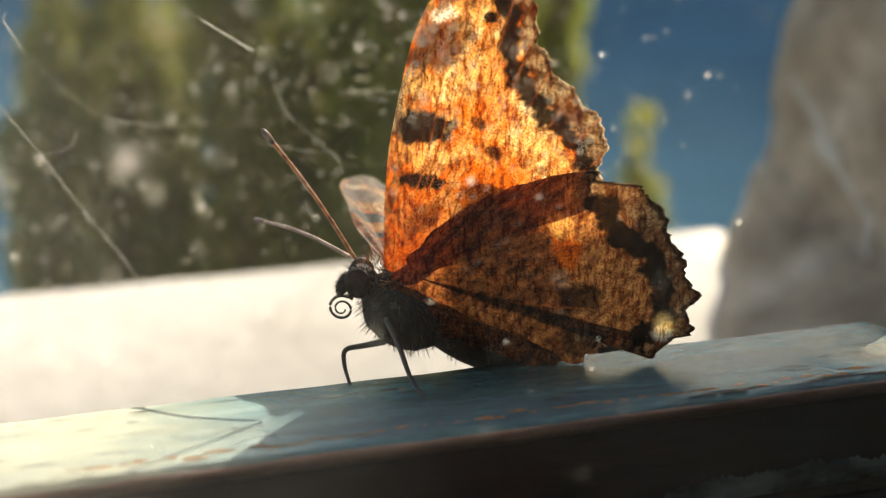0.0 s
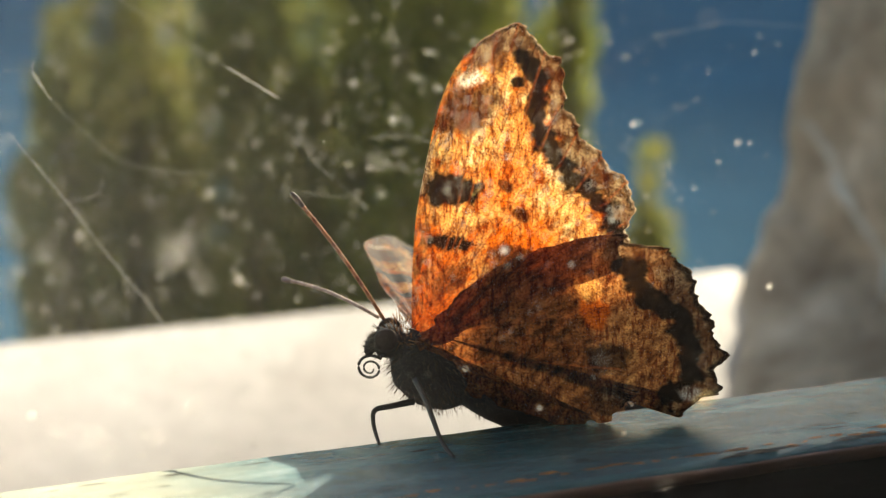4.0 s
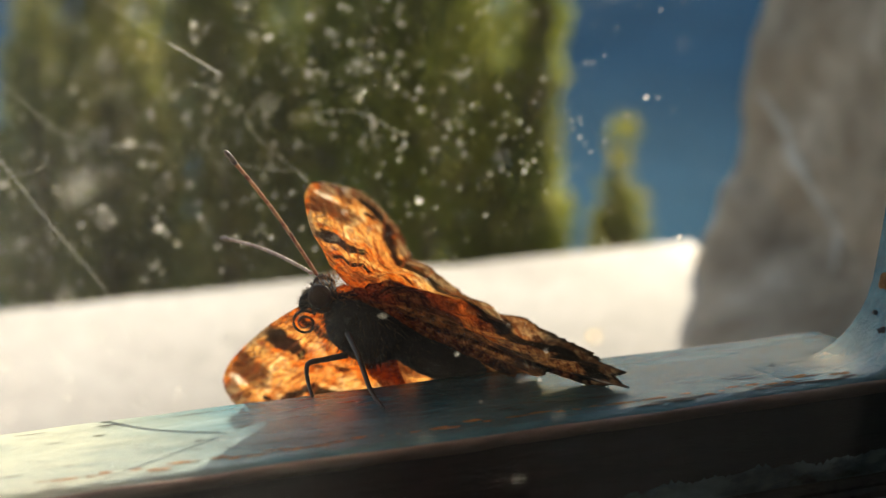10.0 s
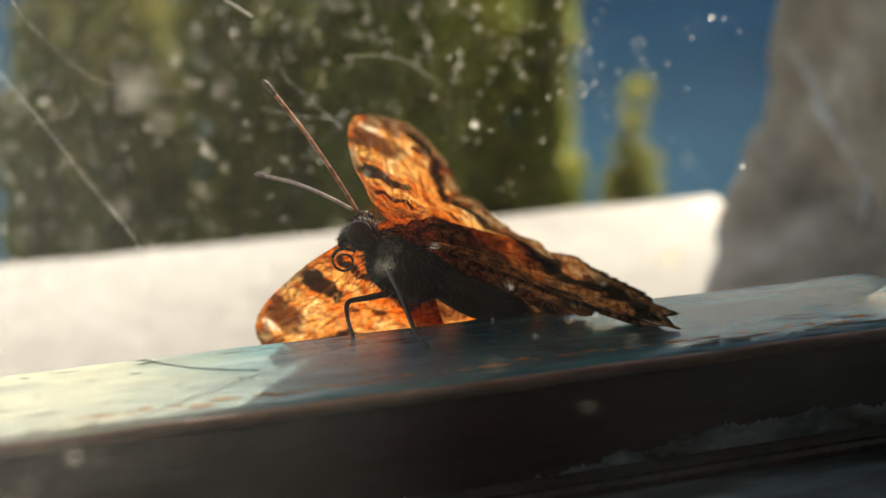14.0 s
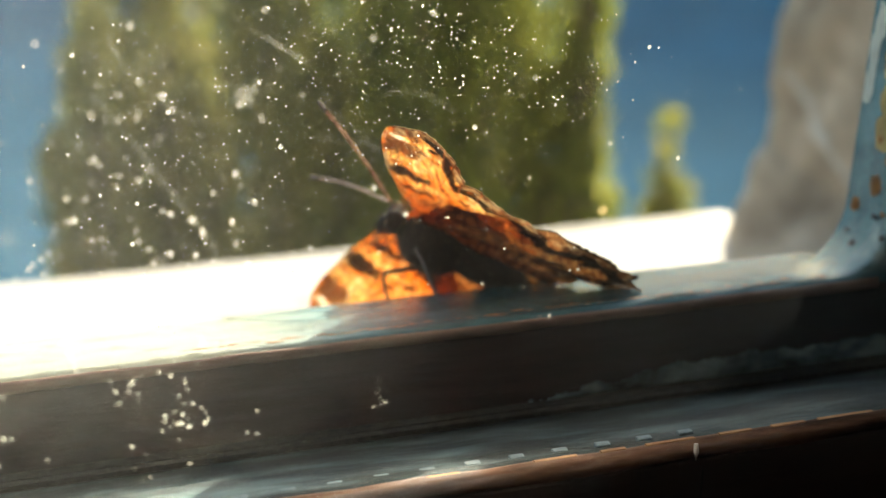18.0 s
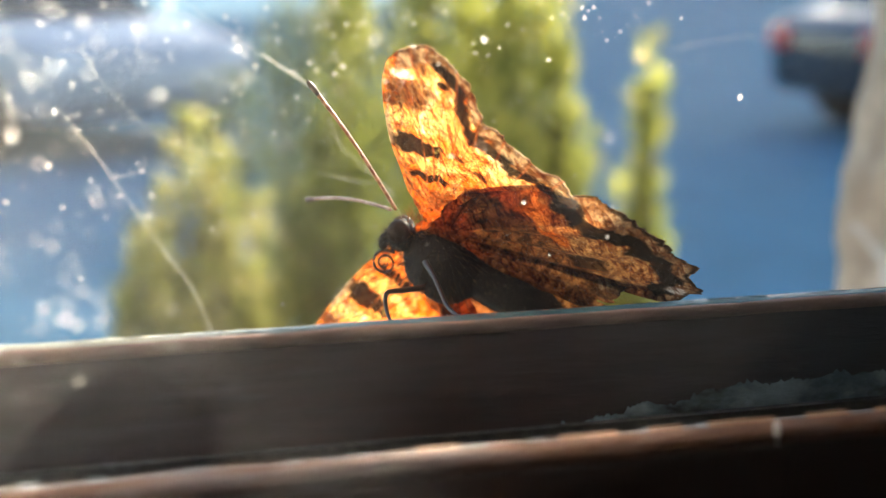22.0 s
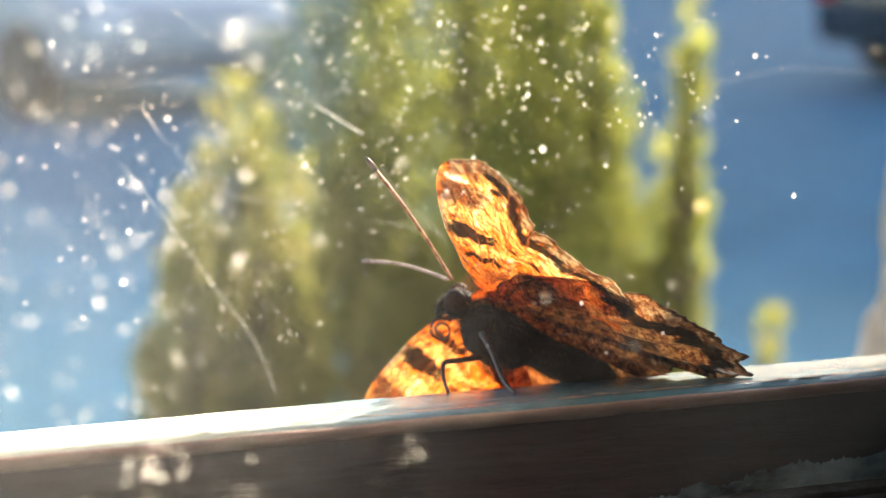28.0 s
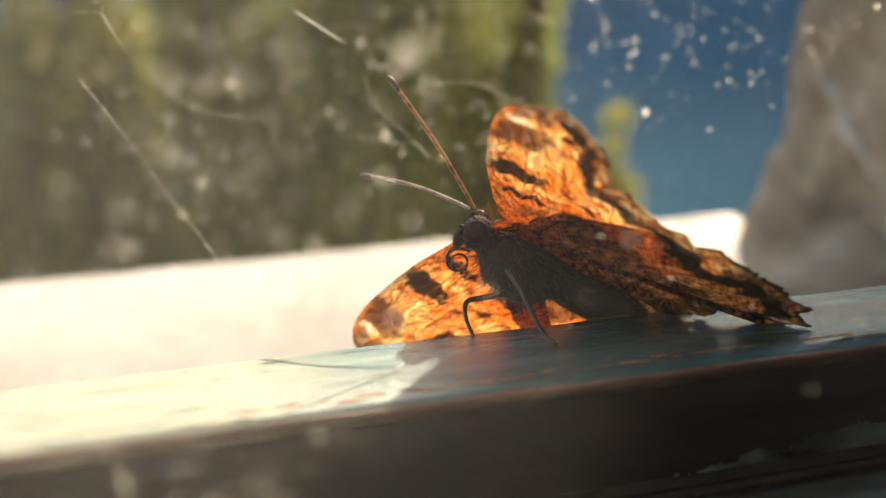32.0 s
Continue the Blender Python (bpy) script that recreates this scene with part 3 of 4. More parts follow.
THREAD = "fine glinting spider thread hanging behind the pane"
web = [thread([(x, 6.2, z) for x, z in line], r, THREAD) for line, r in (
    ([(-2.98, 1.25), (-2.76, 0.93), (-2.42, 0.42), (-2.0, -0.27), (-1.55, -0.95), (-1.36, -1.4), (-1.24, -1.8)], 0.003),
    ([(-2.51, 0.41), (-2.42, 0.42), (-2.1, 0.5), (-2.03, 0.68)], 0.0022),
    ([(-2.98, 1.95), (-2.7, 1.92), (-2.52, 1.6), (-2.18, 1.21), (-1.84, 0.89), (-1.4, 0.73), (-0.79, 0.65)], 0.0018),
    ([(-2.67, 2.04), (-2.69, 1.91), (-2.52, 1.6)], 0.003),
    ([(-2.4, 3.15), (-1.56, 2.54), (-0.88, 2.06), (-0.6, 1.87)], 0.0014),
    # thickened stretch, a glint put into the thread's width
    ([(-0.6, 1.87), (-0.3, 1.67), (-0.1, 1.535), (-0.03, 1.49)], 0.0065),
    ([(0.2, 1.08), (0.24, 1.01), (0.36, 0.73), (0.71, 0.39), (1.01, 0.08)], 0.0018),
    ([(0.04, 0.4), (0.67, 0.25), (0.87, 0.24), (1.03, 0.06)], 0.0022),
    ([(1.03, 0.95), (1.63, 0.92), (2.17, 0.61)], 0.0024))]
thread([(5.9, 8.8, 1.62), (6.8, 8.8, 1.76), (7.23, 8.8, 1.79), (8.43, 8.8, 1.69), (9.6, 8.8, 1.75)], 0.004, THREAD)

# ---- butterfly ----
HINGE = Vector((0.463, 2.58, 0.364))
AX = Vector((0.841, -0.362, -0.402))
UP = Vector((0.369, -0.159, 0.916))
SIDE = Vector((-0.395, -0.919, 0.0))
BASE = Vector((0.6, 2.1, -SLOPE * 2.1))
butterfly = thing("butterfly", BASE, "tortoiseshell butterfly with glowing orange wings on the teal rail", "butterfly")


def body_point(u, v, w):
    return HINGE + AX * u + UP * v + SIDE * w - BASE


def wing_pose(angle, side, lift=0.0, sweep=0, twist=0):
    """The pose of a wing, in the butterfly's space, raised from its hinge by the angle towards the viewer's side."""
    a = radians(angle)
    y = UP * math.cos(a) + SIDE * math.sin(a) * side
    z = AX.cross(y)
    return Matrix.Translation((HINGE - BASE) * CM) @ Matrix((AX, y, z)).transposed().to_4x4() @ Matrix.Translation((0.3 * CM, 0.1 * CM, lift * CM)) @ Matrix.Rotation(radians(sweep), 4, "Z") @ Matrix.Rotation(radians(twist), 4, Vector((-0.15, 0.99, 0))) @ Matrix.Translation((-0.3 * CM, -0.1 * CM, 0))


FORE = [(0.01, 0.0), (-0.21, 0.5), (-0.41, 1.01), (-0.54, 1.49), (-0.67, 2.07), (-0.69, 2.46), (-0.61, 2.76), (-0.42, 3.08), (-0.21, 3.06), (-0.03, 2.98), (0.11, 2.99), (0.29, 2.68), (0.46, 2.58), (0.56, 2.46),
        (0.79, 2.42), (0.91, 2.33), (1.18, 2.25), (1.36, 1.86), (1.42, 1.68), (1.07, 1.2), (0.55, 0.42), (0.3, 0.03)]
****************
Reproduce the whole listing above word for word, but not its pictures.

- **REPLY TO THE TASK**:
0.0 s
4.0 s
10.0 s
14.0 s
18.0 s
22.0 s
28.0 s
32.0 s
Continue the Blender Python (bpy) script that recreates this scene with part 3 of 4. More parts follow.
THREAD = "fine glinting spider thread hanging behind the pane"
web = [thread([(x, 6.2, z) for x, z in line], r, THREAD) for line, r in (
    ([(-2.98, 1.25), (-2.76, 0.93), (-2.42, 0.42), (-2.0, -0.27), (-1.55, -0.95), (-1.36, -1.4), (-1.24, -1.8)], 0.003),
    ([(-2.51, 0.41), (-2.42, 0.42), (-2.1, 0.5), (-2.03, 0.68)], 0.0022),
    ([(-2.98, 1.95), (-2.7, 1.92), (-2.52, 1.6), (-2.18, 1.21), (-1.84, 0.89), (-1.4, 0.73), (-0.79, 0.65)], 0.0018),
    ([(-2.67, 2.04), (-2.69, 1.91), (-2.52, 1.6)], 0.003),
    ([(-2.4, 3.15), (-1.56, 2.54), (-0.88, 2.06), (-0.6, 1.87)], 0.0014),
    # thickened stretch, a glint put into the thread's width
    ([(-0.6, 1.87), (-0.3, 1.67), (-0.1, 1.535), (-0.03, 1.49)], 0.0065),
    ([(0.2, 1.08), (0.24, 1.01), (0.36, 0.73), (0.71, 0.39), (1.01, 0.08)], 0.0018),
    ([(0.04, 0.4), (0.67, 0.25), (0.87, 0.24), (1.03, 0.06)], 0.0022),
    ([(1.03, 0.95), (1.63, 0.92), (2.17, 0.61)], 0.0024))]
thread([(5.9, 8.8, 1.62), (6.8, 8.8, 1.76), (7.23, 8.8, 1.79), (8.43, 8.8, 1.69), (9.6, 8.8, 1.75)], 0.004, THREAD)

# ---- butterfly ----
HINGE = Vector((0.463, 2.58, 0.364))
AX = Vector((0.841, -0.362, -0.402))
UP = Vector((0.369, -0.159, 0.916))
SIDE = Vector((-0.395, -0.919, 0.0))
BASE = Vector((0.6, 2.1, -SLOPE * 2.1))
butterfly = thing("butterfly", BASE, "tortoiseshell butterfly with glowing orange wings on the teal rail", "butterfly")


def body_point(u, v, w):
    return HINGE + AX * u + UP * v + SIDE * w - BASE


def wing_pose(angle, side, lift=0.0, sweep=0, twist=0):
    """The pose of a wing, in the butterfly's space, raised from its hinge by the angle towards the viewer's side."""
    a = radians(angle)
    y = UP * math.cos(a) + SIDE * math.sin(a) * side
    z = AX.cross(y)
    return Matrix.Translation((HINGE - BASE) * CM) @ Matrix((AX, y, z)).transposed().to_4x4() @ Matrix.Translation((0.3 * CM, 0.1 * CM, lift * CM)) @ Matrix.Rotation(radians(sweep), 4, "Z") @ Matrix.Rotation(radians(twist), 4, Vector((-0.15, 0.99, 0))) @ Matrix.Translation((-0.3 * CM, -0.1 * CM, 0))


FORE = [(0.01, 0.0), (-0.21, 0.5), (-0.41, 1.01), (-0.54, 1.49), (-0.67, 2.07), (-0.69, 2.46), (-0.61, 2.76), (-0.42, 3.08), (-0.21, 3.06), (-0.03, 2.98), (0.11, 2.99), (0.29, 2.68), (0.46, 2.58), (0.56, 2.46),
        (0.79, 2.42), (0.91, 2.33), (1.18, 2.25), (1.36, 1.86), (1.42, 1.68), (1.07, 1.2), (0.55, 0.42), (0.3, 0.03)]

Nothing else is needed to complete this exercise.